§ **DATASET SECTION**:
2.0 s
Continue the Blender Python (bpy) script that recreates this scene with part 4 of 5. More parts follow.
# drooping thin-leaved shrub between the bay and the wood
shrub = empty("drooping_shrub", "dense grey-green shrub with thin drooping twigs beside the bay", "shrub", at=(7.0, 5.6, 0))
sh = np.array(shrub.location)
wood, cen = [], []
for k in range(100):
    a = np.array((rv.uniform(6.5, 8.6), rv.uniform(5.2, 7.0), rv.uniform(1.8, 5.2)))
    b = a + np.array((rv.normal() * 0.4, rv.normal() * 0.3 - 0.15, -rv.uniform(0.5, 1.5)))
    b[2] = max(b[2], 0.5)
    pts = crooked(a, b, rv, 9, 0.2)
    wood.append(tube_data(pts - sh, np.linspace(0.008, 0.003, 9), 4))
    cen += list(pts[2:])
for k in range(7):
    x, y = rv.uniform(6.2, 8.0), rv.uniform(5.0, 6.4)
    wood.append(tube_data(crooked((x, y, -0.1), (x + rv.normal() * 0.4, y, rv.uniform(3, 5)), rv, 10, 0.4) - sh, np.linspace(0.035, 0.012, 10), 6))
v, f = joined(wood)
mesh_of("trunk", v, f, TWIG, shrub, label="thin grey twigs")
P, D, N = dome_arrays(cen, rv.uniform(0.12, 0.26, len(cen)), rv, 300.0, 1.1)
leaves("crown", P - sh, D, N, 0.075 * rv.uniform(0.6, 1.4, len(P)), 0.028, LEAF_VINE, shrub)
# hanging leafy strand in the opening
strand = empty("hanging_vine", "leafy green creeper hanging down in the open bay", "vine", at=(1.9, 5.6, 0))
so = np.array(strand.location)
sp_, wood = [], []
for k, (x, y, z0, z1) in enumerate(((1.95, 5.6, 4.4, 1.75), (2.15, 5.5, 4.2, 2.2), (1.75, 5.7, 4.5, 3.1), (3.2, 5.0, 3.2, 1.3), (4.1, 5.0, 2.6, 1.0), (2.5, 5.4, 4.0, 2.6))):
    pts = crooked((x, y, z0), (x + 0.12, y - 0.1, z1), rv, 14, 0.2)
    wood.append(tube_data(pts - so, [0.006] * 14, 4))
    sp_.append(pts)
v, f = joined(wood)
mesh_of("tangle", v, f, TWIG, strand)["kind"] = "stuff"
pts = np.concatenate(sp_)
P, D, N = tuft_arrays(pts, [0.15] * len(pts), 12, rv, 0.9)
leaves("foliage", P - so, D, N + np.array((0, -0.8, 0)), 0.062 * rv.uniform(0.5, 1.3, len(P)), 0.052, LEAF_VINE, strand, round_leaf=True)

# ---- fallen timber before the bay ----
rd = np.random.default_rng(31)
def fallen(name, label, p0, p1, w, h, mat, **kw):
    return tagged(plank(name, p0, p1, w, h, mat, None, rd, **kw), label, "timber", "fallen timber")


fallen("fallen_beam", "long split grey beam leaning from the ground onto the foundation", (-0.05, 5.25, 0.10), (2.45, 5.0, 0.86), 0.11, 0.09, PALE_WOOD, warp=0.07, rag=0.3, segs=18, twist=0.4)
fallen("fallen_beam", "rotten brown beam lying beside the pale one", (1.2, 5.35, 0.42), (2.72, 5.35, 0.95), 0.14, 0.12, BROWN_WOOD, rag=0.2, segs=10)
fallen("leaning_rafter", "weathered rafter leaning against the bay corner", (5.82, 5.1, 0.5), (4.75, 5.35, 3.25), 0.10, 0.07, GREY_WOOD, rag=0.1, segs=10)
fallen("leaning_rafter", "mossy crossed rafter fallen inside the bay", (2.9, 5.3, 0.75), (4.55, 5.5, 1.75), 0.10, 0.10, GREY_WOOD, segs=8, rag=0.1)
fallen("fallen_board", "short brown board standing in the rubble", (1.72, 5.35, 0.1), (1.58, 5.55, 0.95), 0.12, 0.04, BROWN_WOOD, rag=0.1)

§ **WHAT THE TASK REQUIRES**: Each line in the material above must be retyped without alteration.

§ **CORRECT RESULT**:
2.0 s
Continue the Blender Python (bpy) script that recreates this scene with part 4 of 5. More parts follow.
# drooping thin-leaved shrub between the bay and the wood
shrub = empty("drooping_shrub", "dense grey-green shrub with thin drooping twigs beside the bay", "shrub", at=(7.0, 5.6, 0))
sh = np.array(shrub.location)
wood, cen = [], []
for k in range(100):
    a = np.array((rv.uniform(6.5, 8.6), rv.uniform(5.2, 7.0), rv.uniform(1.8, 5.2)))
    b = a + np.array((rv.normal() * 0.4, rv.normal() * 0.3 - 0.15, -rv.uniform(0.5, 1.5)))
    b[2] = max(b[2], 0.5)
    pts = crooked(a, b, rv, 9, 0.2)
    wood.append(tube_data(pts - sh, np.linspace(0.008, 0.003, 9), 4))
    cen += list(pts[2:])
for k in range(7):
    x, y = rv.uniform(6.2, 8.0), rv.uniform(5.0, 6.4)
    wood.append(tube_data(crooked((x, y, -0.1), (x + rv.normal() * 0.4, y, rv.uniform(3, 5)), rv, 10, 0.4) - sh, np.linspace(0.035, 0.012, 10), 6))
v, f = joined(wood)
mesh_of("trunk", v, f, TWIG, shrub, label="thin grey twigs")
P, D, N = dome_arrays(cen, rv.uniform(0.12, 0.26, len(cen)), rv, 300.0, 1.1)
leaves("crown", P - sh, D, N, 0.075 * rv.uniform(0.6, 1.4, len(P)), 0.028, LEAF_VINE, shrub)
# hanging leafy strand in the opening
strand = empty("hanging_vine", "leafy green creeper hanging down in the open bay", "vine", at=(1.9, 5.6, 0))
so = np.array(strand.location)
sp_, wood = [], []
for k, (x, y, z0, z1) in enumerate(((1.95, 5.6, 4.4, 1.75), (2.15, 5.5, 4.2, 2.2), (1.75, 5.7, 4.5, 3.1), (3.2, 5.0, 3.2, 1.3), (4.1, 5.0, 2.6, 1.0), (2.5, 5.4, 4.0, 2.6))):
    pts = crooked((x, y, z0), (x + 0.12, y - 0.1, z1), rv, 14, 0.2)
    wood.append(tube_data(pts - so, [0.006] * 14, 4))
    sp_.append(pts)
v, f = joined(wood)
mesh_of("tangle", v, f, TWIG, strand)["kind"] = "stuff"
pts = np.concatenate(sp_)
P, D, N = tuft_arrays(pts, [0.15] * len(pts), 12, rv, 0.9)
leaves("foliage", P - so, D, N + np.array((0, -0.8, 0)), 0.062 * rv.uniform(0.5, 1.3, len(P)), 0.052, LEAF_VINE, strand, round_leaf=True)

# ---- fallen timber before the bay ----
rd = np.random.default_rng(31)
def fallen(name, label, p0, p1, w, h, mat, **kw):
    return tagged(plank(name, p0, p1, w, h, mat, None, rd, **kw), label, "timber", "fallen timber")


fallen("fallen_beam", "long split grey beam leaning from the ground onto the foundation", (-0.05, 5.25, 0.10), (2.45, 5.0, 0.86), 0.11, 0.09, PALE_WOOD, warp=0.07, rag=0.3, segs=18, twist=0.4)
fallen("fallen_beam", "rotten brown beam lying beside the pale one", (1.2, 5.35, 0.42), (2.72, 5.35, 0.95), 0.14, 0.12, BROWN_WOOD, rag=0.2, segs=10)
fallen("leaning_rafter", "weathered rafter leaning against the bay corner", (5.82, 5.1, 0.5), (4.75, 5.35, 3.25), 0.10, 0.07, GREY_WOOD, rag=0.1, segs=10)
fallen("leaning_rafter", "mossy crossed rafter fallen inside the bay", (2.9, 5.3, 0.75), (4.55, 5.5, 1.75), 0.10, 0.10, GREY_WOOD, segs=8, rag=0.1)
fallen("fallen_board", "short brown board standing in the rubble", (1.72, 5.35, 0.1), (1.58, 5.55, 0.95), 0.12, 0.04, BROWN_WOOD, rag=0.1)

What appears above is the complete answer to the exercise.